Tuesday, September 28, 2021

Holidays and Home Goings

 I am currently preparing to go "home" to be some sort of support for my dearest sister-friend as she prepares to lay to rest her much-beloved daughter at the end of this week. I don't really know what the hell I'm doing. Anyone who knows me knows that I do not do funerals. I have never found them peaceful nor have they given me closure. I'm all about making amends, saying goodbye, and as my grandma put it giving my flowers before people pass. I did not attend my grandfather or my grandmother's funerals. I generally try to find some time alone and give my thanks for their life and their part in my life and that of my family. And then I let it go. That doesn't mean I don't get sad or miss them, I do, but I am able to put that in a box and let it out in ways that are appropriate for me. I would also be remiss if I didn't recognize and acknowledge that I just feel uncomfortable with much of my family of origin. I have lived away from most of them for most of my adult life. We (them and me) aren't close, by my choice, and so it would feel disingenuous for me to pretend to or feel comfortable grieving loss with them. Sometimes it is just like that. 
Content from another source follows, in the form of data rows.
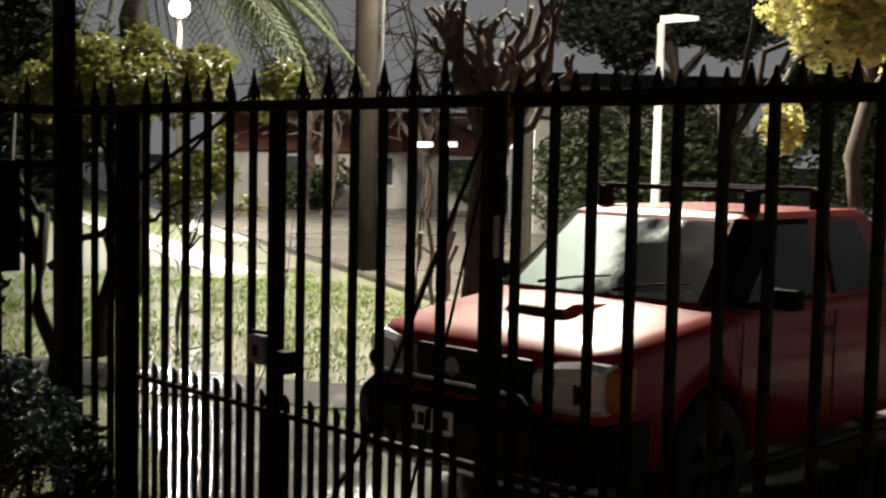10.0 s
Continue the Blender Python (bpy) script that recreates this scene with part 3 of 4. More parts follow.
bm = bmesh.new()
loft(bm, [sec(3.93, 0.74, 0.45, 0.98), sec(3.99, 0.82, 0.42, 1.02, 0.01), sec(4.10, 0.885, 0.40, 1.045, 0.02), sec(4.35, 0.905, 0.36, 1.085, 0.03), sec(4.9, HW, 0.34, 1.15, 0.035), sec(5.15, HW, 0.33, 1.18, 0.02),
          sec(6.2, HW, 0.32, 1.18, 0), sec(7.30, HW, 0.34, 1.18, 0), sec(7.34, HW, 0.36, 1.18, 0)])
body = part("body", bm, M_RED, truck, "glossy wet red bodywork", True)
bm = bmesh.new()
loft(bm, [sec(7.38, HW, 0.40, 1.17), sec(7.8, HW, 0.40, 1.17), sec(8.36, HW - 0.01, 0.42, 1.17), sec(8.46, HW - 0.04, 0.48, 1.15)])
bed = part("cargo_bed", bm, M_RED, truck, "", True)


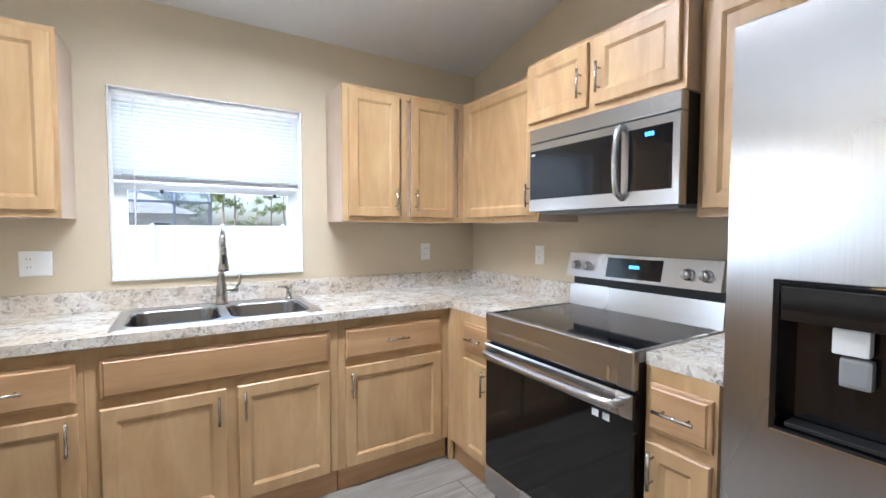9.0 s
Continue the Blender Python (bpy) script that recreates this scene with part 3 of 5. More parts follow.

I have deeply felt this loss. The loss of a child who radiated joy and is probably one of the few people who genuinely lived life on her own terms. As a mother, I cannot ever imagine her mama's grief. She won't ever get over it. She will learn to live with her grief. She and her husband and daughter and son will learn to do life in this new space. My job, is to love her. To say her child's name. To stand in that liminal space as she closes out the physical plane of her daughter's life and be the wall if she needs something sturdy to lean on. And while some may ask why I would do this for my friend but not my family? Because the family I chose has consistently shown me what healthy relationships look like. They have taught me how to set and keep healthy boundaries. This particular friend has been a sister to a lost woman who needed help navigating the adult world, mothering, career, and has shown up. Love shows up. 

When I board that plane on Friday I will do so with a heavy but grateful heart. Grateful to have known such a radiant soul, grateful to continue to be included in her family, grateful to have a friend who is the essence of love.